Have you ever heard of a little village called Fair Play, South Carolina? Have you ever been there? We spent last night in Fair Play. I’m sure we’ve passed by the sign “Fair Play” while traveling on I-85 before, but I never noticed it. Fair Play—what a neat name. I wonder who decided on that name and why. I will have to do some research.
Our month-long journey across country and back has been a good one packed full of new sights and insights. Today we will travel north into North Carolina where on Saturday we’ll visit with our grandson Matthew and his wife Emily and their two-year old daughter (our first, and at the present moment, our only, great granddaughter) Addison. We are already excited just thinking about being with them The visit will be a wonderful way to close out our journey of nearly 8000 miles. If all goes well, we should be home on Sunday evening.
Home? I feel I am at home even while on the road. Home for me is no longer a house, a place, a town, a setting. My home is within me. Maya Angelou wrote, “The ache of home lives in all of us, the safe place where we can go as we are and not be questioned.” It is in this sense that I’ve been “home” all along the way. But I read or heard somewhere that you really can’t travel without having a home some place, some where. If there is no home to leave and return to, then traveling in and of itself is simply wandering, a state of being lost. It is only when one returns home and settles in that one can reflect on the growth and experiences that occurred away from home.

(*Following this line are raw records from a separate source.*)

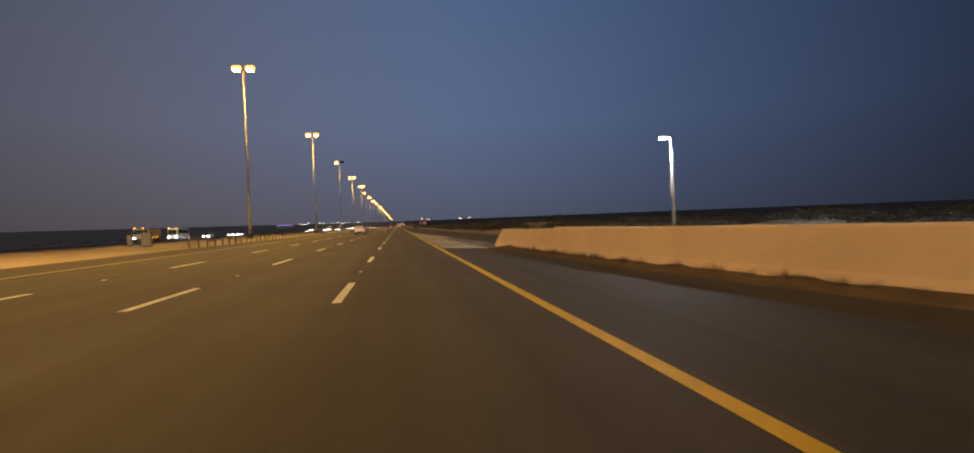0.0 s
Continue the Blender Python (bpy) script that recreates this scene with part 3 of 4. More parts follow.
def ramp_walls():
    line = NEAR_WALL
    parapet(line, [(8, 1.28), (21, 1.20), (32, 1.10), (38, 1.08)], "pale pinkish concrete parapet wall beside the ramp")
    far = parapet(FAR_WALL, [(0, 1.04), (60, 1.02)], "pale pinkish concrete parapet on the far side of the ramp")
    for k in range(14):
        y = 56.6 - 2.4 * k
        x = between([(b, a) for a, b in FAR_WALL], y) - 0.125
        part("lifting_hole", tubed((x - 0.02, y, road_z(x) + 0.88), (x + 0.03, y, road_z(x) + 0.88), 0.045, 0.045, 8), SIGN_BLACK, far, "dark lifting hole")
    # dirt blown against the foot of the wall
    bm = bmesh.new()
    rnd = random.Random(4)
    rows = []
    for i in range(120):
        y = -20 + 55.0 * i / 119
        x = between([(b, a) for a, b in line], y) - 0.24
        w = 0.7 + 0.25 * noise.noise((y * 0.2, 0, 0)) + 0.12 * noise.noise((y * 1.7, 4, 0)) + between([(-20, 1.0), (14, 0.6), (36, 0.1)], y)
        w = max(0.12, w)
        h = 0.09 + 0.09 * max(0.0, noise.noise((y * 0.9, 9, 0)) + 0.3)
        rows.append([bm.verts.new((x + 0.1, y, road_z(x) + h)), bm.verts.new((x - 0.25 * w, y, road_z(x) + h * 0.8)),
                     bm.verts.new((x - 0.6 * w, y, road_z(x) + h * 0.35)), bm.verts.new((x - w, y, road_z(x) - 0.004))])
    for a, b in zip(rows, rows[1:]):
        for i in range(3):
            bm.faces.new((a[i], a[i + 1], b[i + 1], b[i]))
    tagged(new("dirt_drift", mesh_of(bm, "dirt_drift", DIRT, True)), "brown dirt and sand drift at the foot of the wall", "dirt", kind="stuff")


ramp_walls()


def street_lamp(x, y, h, group, colour_mat, power, colour, arm=-0.9, pole_mat=None, label="grey steel street lamp with a white glowing head"):
    z = ground_z(x, y)
    top = thing("street_lamp", label, "street lamp", group, at=(x, y, z))
    part("pole", tubed((0, 0, -0.2), (0, 0, h), 0.115, 0.085, 12), pole_mat or STEEL, top, smooth=True)
    part("base_plate", boxed(-0.22, 0.22, -0.22, 0.22, 0.0, 0.04), POLE_STEEL, top)
    part("arm", tubed((0, 0, h - 0.02), (arm * 0.55, 0, h + 0.04), 0.045, 0.04, 8), POLE_STEEL, top)
    bm = bmesh.new()
    box(bm, min(arm * 0.3, arm), max(arm * 0.3, arm), -0.15, 0.15, h, h + 0.12, 0.03)
    head = part("lamp_head", bm, POLE_STEEL, top)
    part("lens", boxed(min(arm * 0.45, arm * 0.98), max(arm * 0.45, arm * 0.98), -0.13, 0.13, h - 0.11, h - 0.002, bevel=0.03), colour_mat, head, "glowing lens")
    lamp("street_lamp_light", (x + arm * 0.7, y, z + h - 0.25), power, colour, 0.12)
    return top


street_lamp(18.72, 36.4, 6.38 - ground_z(18.72, 36.4), "ramp lamps", LED_GLOW, 2600, LED, arm=-0.75)
street_lamp(-30.7, 558.0, 3.8, "ramp lamps", LED_GLOW, 120, LED, arm=0.5, pole_mat=DARK_STEEL, label="low dark pole with a white glowing lamp in the median")


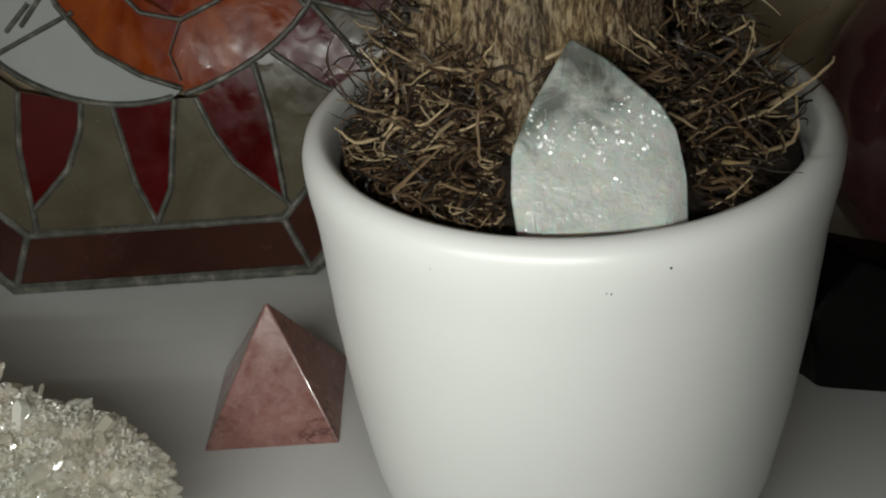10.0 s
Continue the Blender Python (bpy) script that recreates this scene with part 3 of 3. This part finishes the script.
    for x, y, dx, dy, dz, size in ((0.012, -0.220, -0.7, 0.3, 0.5, 0.8), (0.016, -0.231, -0.6, -0.5, 0.3, 0.9), (0.026, -0.236, -0.5, -0.7, 0.3, 0.8), (0.024, -0.222, 0.2, 0.6, 0.5, 1.0), (0.036, -0.241, 0.2, -0.8, 0.3, 0.7),
                                   (0.048, -0.232, 0.5, 0.3, 0.6, 0.9), (0.060, -0.226, -0.4, 0.5, 0.5, 0.8), (0.072, -0.240, 0.6, -0.3, 0.5, 0.9), (0.092, -0.228, 0.5, 0.4, 0.6, 0.8), (-0.044, -0.166, -0.6, 0.2, 0.5, 0.8), (-0.064, -0.160, 0.3, -0.4, 0.6, 0.7)):
        stand(slab, x, y, bed_top(x, y, 0.02) - 0.003, Vector((dx, dy, dz)).normalized(), x * 70, size)
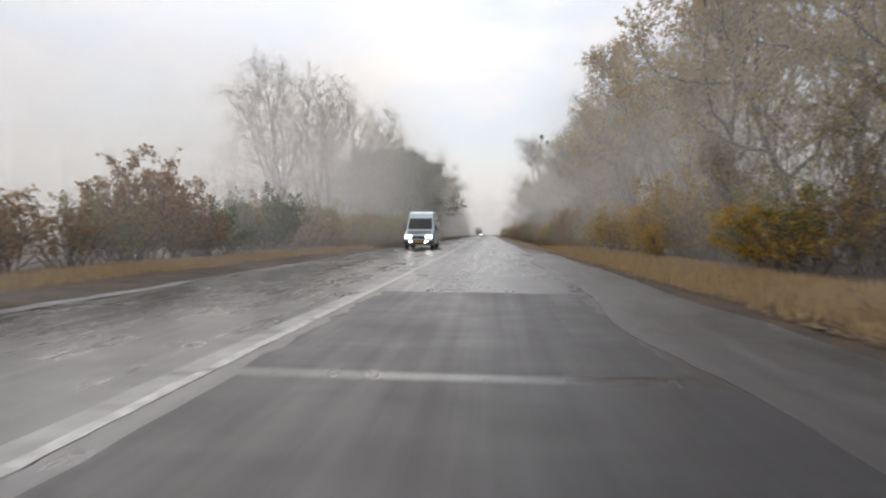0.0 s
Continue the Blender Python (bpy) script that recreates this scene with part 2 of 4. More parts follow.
CAB_GREY = mottled("slate_cab_paint", (0.06, 0.075, 0.08), (0.11, 0.125, 0.13), 1.5, 0.35, 30, 0.05, 0.002)
BUS_WHITE = mottled("bus_paint", (0.45, 0.46, 0.47), (0.62, 0.63, 0.64), 1.5, 0.35, 30, 0.05, 0.002)
PLATE_YELLOW = mottled("yellow_plate", (0.45, 0.24, 0.03), (0.6, 0.34, 0.05), 8, 0.45, 60, 0.05, 0.001)
PLATE_WHITE = mottled("white_plate", (0.6, 0.6, 0.6), (0.75, 0.75, 0.75), 8, 0.4, 60, 0.05, 0.001)
SIGN_BLUE = mottled("weathered_blue_sign", (0.025, 0.05, 0.085), (0.05, 0.085, 0.13), 6, 0.5, 40, 0.1, 0.002)
OLD_WOOD = mottled("weathered_boards", (0.035, 0.03, 0.026), (0.10, 0.085, 0.07), 4, 0.85, 30, 0.5, 0.01, (1, 1, 0.2))
GLASS, gn, gl, gb = material("dark_tinted_glass", 0.08, spec=0.22)
gb.inputs["Base Color"].default_value = (0.012, 0.014, 0.016, 1)
LAMP, ln, ll, lb = material("lit_headlight", 0.2)
lb.inputs["Base Color"].default_value = (0.9, 0.9, 0.9, 1)
lb.inputs["Emission Color"].default_value = (1.0, 0.97, 0.90, 1)
lb.inputs["Emission Strength"].default_value = 13.0
def misty(name):
    """Pale part-clear sheets painted as haze: thin over the road, thicker in the woods, thinning out upwards, uneven.
    """
    m, n, l, b = material(name, 1.0, spec=0.0)
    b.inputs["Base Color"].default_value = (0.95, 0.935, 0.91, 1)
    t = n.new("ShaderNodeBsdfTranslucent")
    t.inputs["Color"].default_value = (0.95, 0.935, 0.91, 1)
    half = n.new("ShaderNodeMixShader")
    half.inputs[0].default_value = 0.5
    l.new(b.outputs["BSDF"], half.inputs[1])
    l.new(t.outputs["BSDF"], half.inputs[2])
    c = n.new("ShaderNodeTexCoord")
    xyz = n.new("ShaderNodeSeparateXYZ")
    l.new(c.outputs["Object"], xyz.inputs[0])

    def slope(axis, a, b, v0, v1):
        k = n.new("ShaderNodeMapRange")
        k.interpolation_type = "SMOOTHSTEP"
        k.inputs[1].default_value, k.inputs[2].default_value = min(a, b), max(a, b)
        k.inputs[3].default_value, k.inputs[4].default_value = (v0, v1) if a < b else (v1, v0)
        l.new(xyz.outputs[axis], k.inputs[0])
        return k.outputs[0]

    def joined(op, p, q):
        k = n.new("ShaderNodeMath")
        k.operation = op
        l.new(p, k.inputs[0])
        l.new(q, k.inputs[1])
        return k.outputs[0]

    # How strongly each sheet whitens what stands behind it, set by position.
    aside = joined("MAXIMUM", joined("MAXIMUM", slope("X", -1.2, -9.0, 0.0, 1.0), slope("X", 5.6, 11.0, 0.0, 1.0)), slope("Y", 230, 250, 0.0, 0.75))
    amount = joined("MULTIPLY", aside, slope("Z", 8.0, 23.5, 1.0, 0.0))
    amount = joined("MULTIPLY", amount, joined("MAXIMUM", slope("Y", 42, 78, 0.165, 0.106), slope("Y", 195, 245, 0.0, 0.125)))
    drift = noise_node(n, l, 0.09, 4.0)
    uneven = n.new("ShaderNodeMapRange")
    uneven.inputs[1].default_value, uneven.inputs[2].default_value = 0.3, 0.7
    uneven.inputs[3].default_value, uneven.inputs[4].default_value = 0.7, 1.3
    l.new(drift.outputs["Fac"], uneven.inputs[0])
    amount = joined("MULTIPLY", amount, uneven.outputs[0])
    clear = n.new("ShaderNodeBsdfTransparent")
    veil_mix = n.new("ShaderNodeMixShader")
    l.new(amount, veil_mix.inputs[0])
    l.new(clear.outputs["BSDF"], veil_mix.inputs[1])
    l.new(half.outputs["Shader"], veil_mix.inputs[2])
    l.new(veil_mix.outputs["Shader"], n["Material Output"].inputs["Surface"])
    return m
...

I’m still inclined to say that I am at home while on the road. “We see the world piece by piece,” writes Emerson, “as the sun, the moon, the animal, the tree; but the whole, of which these are shining parts, is the soul.” Perhaps I’m beginning to see in these later years that all things are connected—that all is of one piece—the soul (or home)? The old adage, “Home is where the heart is,” may be truer than we know.